Rows from a dataset of clips and code
--------------------
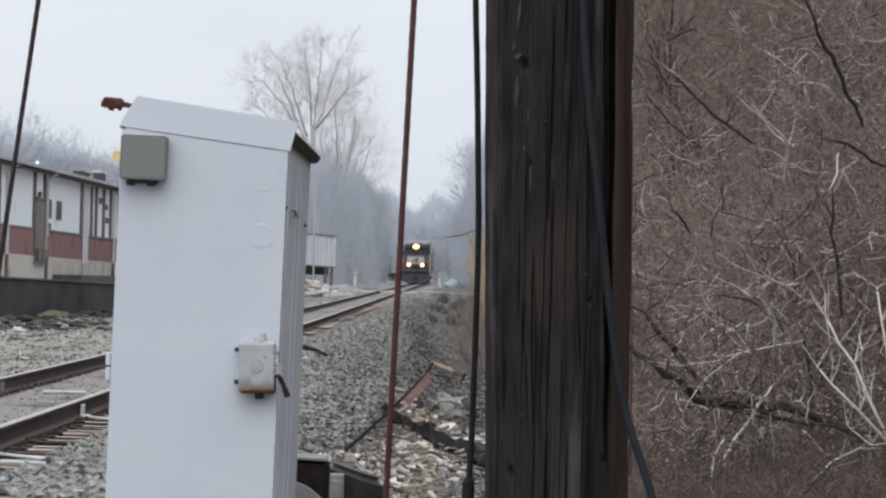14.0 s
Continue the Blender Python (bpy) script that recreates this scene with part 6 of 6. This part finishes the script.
rng = np.random.default_rng(61)
for x, y, high, wide in ((0.95, 203, 0.75, 0.5), (0.75, 180, 0.55, 0.5), (1.6, 190, 0.6, 0.5), (0.35, 176, 0.5, 0.4), (1.25, 166, 0.6, 0.5), (2.0, 198, 0.7, 0.45), (0.2, 152, 0.4, 0.35)):
    bush = thing("ditch_scrub", "low dark grey-brown bare scrub on the ditch slope", "shrub", pose(x, y, float(ground_z(x, y))), group="scrub along the far ditch")
    for mat, kind, n in ((SCRUB, "undergrowth", 85), (DITCH_WEED, "crown", 80)):
        a = np.stack([rng.normal(0, wide * 0.45, n), rng.normal(0, wide * 0.5, n), np.full(n, -0.06)], -1)
        tall = high * rng.uniform(0.35, 1.0, n) * np.exp(-(a[:, 0] / wide) ** 2)
        b = a + np.stack([rng.normal(0, 0.13, n), rng.normal(0, 0.13, n), tall + 0.06], -1)
        v, f = bars(a, b, np.full(n, 0.014), np.full(n, 0.005))
        tagged(part(kind, mesh_np(kind, v, f, mat), None, bush), kind="stuff")

# ---- trees ----
def sycamore(label, m, limbs, trunk, seed, bark, twig, reach=1.1):
    """A trunk that parts into long limbs; each carries boughs, which part again into fine twigs."""
    rng = np.random.default_rng(seed)
    ob = thing("sycamore", label, "tree", m)
    bm = bmesh.new()
    tube(bm, trunk, [0.36 - 0.16 * i / (len(trunk) - 1) for i in range(len(trunk))], 9)
    part("trunk", bm, bark, ob)
    boughs, fine = [], []

    def shoot(p, d, length, r, level):
        n = 4 if level < 2 else 3
        for i in range(n):
            d = (d + Vector(rng.normal(0, (0.16, 0.20, 0.24, 0.3)[level], 3)) + Vector((0, 0, 0.06))).normalized()
            q = p + d * (length / n)
            r2 = r * (1 - 0.6 / n)
            (boughs if level < 1 else fine).append((p, q, max(r, 0.0062), max(r2, 0.0045)))
            p, r = q, r2
            if level < 3:
                for k in range((2, 2, 1)[level]):
                    side = d.orthogonal().normalized()
                    side.rotate(Matrix.Rotation(rng.uniform(0, 6.28), 3, d))
                    shoot(q, (d * 0.75 + side * rng.uniform(0.45, 0.85) + Vector((0, 0, 0.15))).normalized(), length * rng.uniform(0.42, 0.68), max(r * 0.55, 0.006), level + 1)

    for pts in limbs:
        pts = [Vector(p) for p in pts]
        line = []
        for i in range(len(pts) - 1):
            for k in range(4):
                line.append(pts[i].lerp(pts[i + 1], k / 4) + Vector(rng.normal(0, 0.05, 3)))
        line.append(pts[-1])
        n = len(line)
        bm = bmesh.new()
        tube(bm, line, [0.115 * (1 - 0.82 * i / n) for i in range(n)], 6)
        part("limb", bm, bark, ob, smooth=True)
        for i in range(2, n):
            d = (line[i] - line[i - 1]).normalized()
            for k in range(2 if i < n - 1 else 4):
                side = d.orthogonal().normalized()
                side.rotate(Matrix.Rotation(rng.uniform(0, 6.28), 3, d))
                shoot(line[i], (d * 0.8 + side * rng.uniform(0.6, 1.3) + Vector((0, 0, 0.10))).normalized(), reach * rng.uniform(0.9, 2.1) * (1.35 - 0.5 * i / n), 0.034 * (1.15 - i / n), 1)
    v, f = branch_bars(fine, 3)
    tagged(part("crown", mesh_np("crown", v, f, twig), None, ob, "fine pale twigs"), kind="stuff")
    return ob


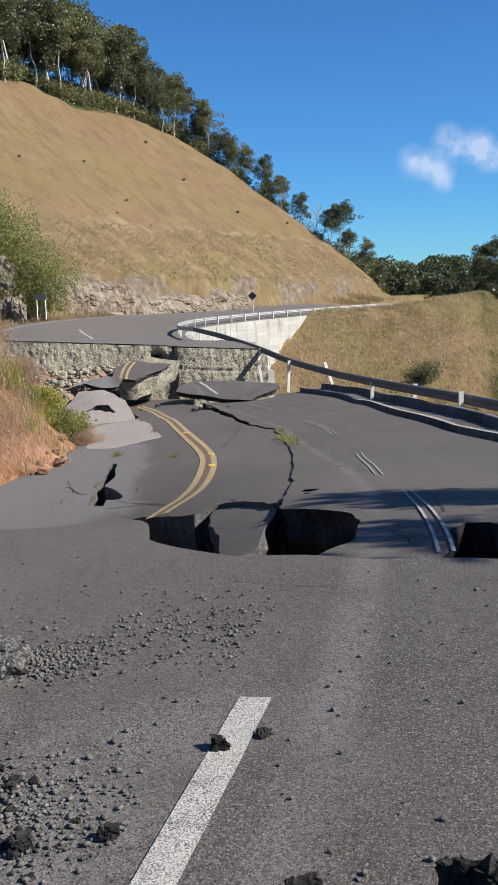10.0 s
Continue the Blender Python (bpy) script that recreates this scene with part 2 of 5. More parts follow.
--------------------
• [Requirement]:
Retype the whole listing exactly and leave the pictures out.

• [Worked answer]:
14.0 s
Continue the Blender Python (bpy) script that recreates this scene with part 6 of 6. This part finishes the script.
rng = np.random.default_rng(61)
for x, y, high, wide in ((0.95, 203, 0.75, 0.5), (0.75, 180, 0.55, 0.5), (1.6, 190, 0.6, 0.5), (0.35, 176, 0.5, 0.4), (1.25, 166, 0.6, 0.5), (2.0, 198, 0.7, 0.45), (0.2, 152, 0.4, 0.35)):
    bush = thing("ditch_scrub", "low dark grey-brown bare scrub on the ditch slope", "shrub", pose(x, y, float(ground_z(x, y))), group="scrub along the far ditch")
    for mat, kind, n in ((SCRUB, "undergrowth", 85), (DITCH_WEED, "crown", 80)):
        a = np.stack([rng.normal(0, wide * 0.45, n), rng.normal(0, wide * 0.5, n), np.full(n, -0.06)], -1)
        tall = high * rng.uniform(0.35, 1.0, n) * np.exp(-(a[:, 0] / wide) ** 2)
        b = a + np.stack([rng.normal(0, 0.13, n), rng.normal(0, 0.13, n), tall + 0.06], -1)
        v, f = bars(a, b, np.full(n, 0.014), np.full(n, 0.005))
        tagged(part(kind, mesh_np(kind, v, f, mat), None, bush), kind="stuff")

# ---- trees ----
def sycamore(label, m, limbs, trunk, seed, bark, twig, reach=1.1):
    """A trunk that parts into long limbs; each carries boughs, which part again into fine twigs."""
    rng = np.random.default_rng(seed)
    ob = thing("sycamore", label, "tree", m)
    bm = bmesh.new()
    tube(bm, trunk, [0.36 - 0.16 * i / (len(trunk) - 1) for i in range(len(trunk))], 9)
    part("trunk", bm, bark, ob)
    boughs, fine = [], []

    def shoot(p, d, length, r, level):
        n = 4 if level < 2 else 3
        for i in range(n):
            d = (d + Vector(rng.normal(0, (0.16, 0.20, 0.24, 0.3)[level], 3)) + Vector((0, 0, 0.06))).normalized()
            q = p + d * (length / n)
            r2 = r * (1 - 0.6 / n)
            (boughs if level < 1 else fine).append((p, q, max(r, 0.0062), max(r2, 0.0045)))
            p, r = q, r2
            if level < 3:
                for k in range((2, 2, 1)[level]):
                    side = d.orthogonal().normalized()
                    side.rotate(Matrix.Rotation(rng.uniform(0, 6.28), 3, d))
                    shoot(q, (d * 0.75 + side * rng.uniform(0.45, 0.85) + Vector((0, 0, 0.15))).normalized(), length * rng.uniform(0.42, 0.68), max(r * 0.55, 0.006), level + 1)

    for pts in limbs:
        pts = [Vector(p) for p in pts]
        line = []
        for i in range(len(pts) - 1):
            for k in range(4):
                line.append(pts[i].lerp(pts[i + 1], k / 4) + Vector(rng.normal(0, 0.05, 3)))
        line.append(pts[-1])
        n = len(line)
        bm = bmesh.new()
        tube(bm, line, [0.115 * (1 - 0.82 * i / n) for i in range(n)], 6)
        part("limb", bm, bark, ob, smooth=True)
        for i in range(2, n):
            d = (line[i] - line[i - 1]).normalized()
            for k in range(2 if i < n - 1 else 4):
                side = d.orthogonal().normalized()
                side.rotate(Matrix.Rotation(rng.uniform(0, 6.28), 3, d))
                shoot(line[i], (d * 0.8 + side * rng.uniform(0.6, 1.3) + Vector((0, 0, 0.10))).normalized(), reach * rng.uniform(0.9, 2.1) * (1.35 - 0.5 * i / n), 0.034 * (1.15 - i / n), 1)
    v, f = branch_bars(fine, 3)
    tagged(part("crown", mesh_np("crown", v, f, twig), None, ob, "fine pale twigs"), kind="stuff")
    return ob


10.0 s
Continue the Blender Python (bpy) script that recreates this scene with part 2 of 5. More parts follow.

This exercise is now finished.